Volkswagen ups profit forecast

A new Volkswagen Atlas SUV sits in front of Village Volkswagen. The Chattanooga-made Atlas helped push Volkswagen of America to a 15 percent gain in sales in June.
A new Volkswagen Atlas SUV sits in front of Village Volkswagen. The Chattanooga-made Atlas helped push Volkswagen of America to a 15 percent gain in sales in June.

Volkswagen has vowed to be the company that will make electric cars affordable for the masses.

But an earnings report published Friday showed how the cost of an emissions scandal could interfere with those plans.

Net profit in the third quarter fell about 50 percent, to $1.3 billion, after the company set aside 2.6 billion euros to cover the unexpectedly high cost of repairing diesel cars in the United States that contained illegal, emissions-cheating software. The automaker had warned last month the emissions scandal would cut into earnings.

But Volkswagen on Friday upgraded its profit forecast for the year after third quarter sales revenue grew to $64.6 billion, up 5.8 percent over the same period a year ago.

Sales revenue grew significantly year-on-year to $199.7 billion through September, according to the company that has an assembly plant in Chattanooga. Operating profit before special items climbed to $15.5 billion in the first nine months, up 17.4 percent, the company reported.

For all of 2017, the automaker that produces VW, Audi, Porsche and other brands expects group operating profit before special items will be "moderately higher" than its original target of between 6 percent and 7 percent.

One way Volkswagen was able to report a profit in the quarter was by cutting spending on research and development. That may not be a wise strategy during what Matthias Müller, chief executive of Volkswagen, described in a statement Friday as a "profound structural transformation" in the auto industry.

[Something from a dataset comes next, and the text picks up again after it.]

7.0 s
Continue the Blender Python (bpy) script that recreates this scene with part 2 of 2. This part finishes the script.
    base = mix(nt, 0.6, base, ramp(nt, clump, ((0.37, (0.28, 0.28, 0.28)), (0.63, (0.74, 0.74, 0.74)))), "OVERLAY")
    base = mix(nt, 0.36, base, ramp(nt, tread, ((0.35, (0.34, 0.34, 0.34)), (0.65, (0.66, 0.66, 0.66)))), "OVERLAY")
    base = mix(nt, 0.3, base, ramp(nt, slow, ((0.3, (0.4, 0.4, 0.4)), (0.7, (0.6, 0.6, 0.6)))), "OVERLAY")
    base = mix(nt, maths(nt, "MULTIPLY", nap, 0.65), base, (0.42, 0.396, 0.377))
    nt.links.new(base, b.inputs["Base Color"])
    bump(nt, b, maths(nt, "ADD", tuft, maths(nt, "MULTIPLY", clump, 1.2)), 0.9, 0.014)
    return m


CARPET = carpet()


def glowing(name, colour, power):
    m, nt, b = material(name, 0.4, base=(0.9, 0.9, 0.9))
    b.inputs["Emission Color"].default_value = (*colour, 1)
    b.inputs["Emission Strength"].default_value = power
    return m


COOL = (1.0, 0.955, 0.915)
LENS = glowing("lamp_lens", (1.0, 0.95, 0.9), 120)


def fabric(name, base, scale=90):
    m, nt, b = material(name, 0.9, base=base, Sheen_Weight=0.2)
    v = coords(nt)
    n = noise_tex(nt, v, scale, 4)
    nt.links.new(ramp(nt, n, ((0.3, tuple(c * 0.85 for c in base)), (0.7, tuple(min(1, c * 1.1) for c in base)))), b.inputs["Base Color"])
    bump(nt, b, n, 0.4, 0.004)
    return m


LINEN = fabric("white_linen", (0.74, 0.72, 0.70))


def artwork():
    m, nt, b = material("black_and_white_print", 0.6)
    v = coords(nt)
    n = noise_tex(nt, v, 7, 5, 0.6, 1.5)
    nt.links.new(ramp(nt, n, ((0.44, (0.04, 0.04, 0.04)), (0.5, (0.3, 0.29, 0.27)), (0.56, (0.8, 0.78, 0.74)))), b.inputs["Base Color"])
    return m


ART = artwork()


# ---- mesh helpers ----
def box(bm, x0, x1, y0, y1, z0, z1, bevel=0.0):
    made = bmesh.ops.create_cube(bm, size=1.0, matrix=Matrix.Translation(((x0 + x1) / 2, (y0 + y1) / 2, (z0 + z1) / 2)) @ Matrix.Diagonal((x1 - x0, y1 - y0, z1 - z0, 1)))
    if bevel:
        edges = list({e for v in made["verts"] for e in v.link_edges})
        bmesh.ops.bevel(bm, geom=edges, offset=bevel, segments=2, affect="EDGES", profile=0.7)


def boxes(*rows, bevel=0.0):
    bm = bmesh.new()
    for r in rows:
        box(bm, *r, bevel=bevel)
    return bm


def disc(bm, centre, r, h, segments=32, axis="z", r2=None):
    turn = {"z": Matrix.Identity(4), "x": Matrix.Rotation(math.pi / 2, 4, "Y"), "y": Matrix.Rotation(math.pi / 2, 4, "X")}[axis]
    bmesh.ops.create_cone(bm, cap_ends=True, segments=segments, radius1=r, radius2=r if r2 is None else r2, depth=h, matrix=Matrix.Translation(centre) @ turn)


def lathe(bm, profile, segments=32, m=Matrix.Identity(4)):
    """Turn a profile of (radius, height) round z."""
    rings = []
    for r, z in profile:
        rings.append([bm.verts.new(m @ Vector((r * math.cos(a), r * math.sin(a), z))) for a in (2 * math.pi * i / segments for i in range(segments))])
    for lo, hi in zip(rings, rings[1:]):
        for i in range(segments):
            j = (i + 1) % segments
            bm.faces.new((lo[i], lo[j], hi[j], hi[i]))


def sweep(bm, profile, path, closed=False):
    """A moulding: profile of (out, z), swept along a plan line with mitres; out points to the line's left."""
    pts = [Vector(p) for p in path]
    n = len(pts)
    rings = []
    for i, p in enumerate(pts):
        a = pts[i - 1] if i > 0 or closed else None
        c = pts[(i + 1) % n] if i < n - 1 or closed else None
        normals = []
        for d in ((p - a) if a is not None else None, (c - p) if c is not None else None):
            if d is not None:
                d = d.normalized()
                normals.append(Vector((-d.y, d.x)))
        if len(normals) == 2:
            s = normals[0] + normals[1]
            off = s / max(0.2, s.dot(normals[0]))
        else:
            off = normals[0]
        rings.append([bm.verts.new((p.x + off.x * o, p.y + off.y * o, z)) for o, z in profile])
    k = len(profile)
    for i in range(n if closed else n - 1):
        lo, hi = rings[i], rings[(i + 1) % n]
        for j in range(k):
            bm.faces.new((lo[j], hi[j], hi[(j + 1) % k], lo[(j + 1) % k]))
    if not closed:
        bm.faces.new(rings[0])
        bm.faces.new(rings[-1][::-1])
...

Traditional car companies are spending heavily to develop battery powered and self-driving cars, while still maintaining their lineups of cars with internal combustion engines. Supporting both old and new technologies is expensive, and puts companies such as Volkswagen, Ford or General Motors at a disadvantage compared to new companies like Tesla, which builds only electric vehicles.

Volkswagen has announced ambitious plans to offer a lineup of battery-powered vehicles beginning in late 2019 that would be affordable for middle-class buyers.

The German company aims to deploy its enormous manufacturing network to churn out battery-powered cars faster, and in greater volumes, than Tesla, which has had trouble meeting demand. But those plans may be difficult to reconcile with cuts in the research and development budget.

Volkswagen said Friday legal settlements and other costs related to the emissions cheating have drained 14.5 billion euros this year from company coffers. That is money Volks- wagen would certainly prefer to spend developing new products.

Volkswagen might be able to find savings in other areas, for example, by diverting money that could have been used to develop new diesel engines, said Stefan Bratzel, director of the Center of Automotive Management at the Fachhochschule der Wirtschaft, a technical university in Bergisch Gladbach, Germany.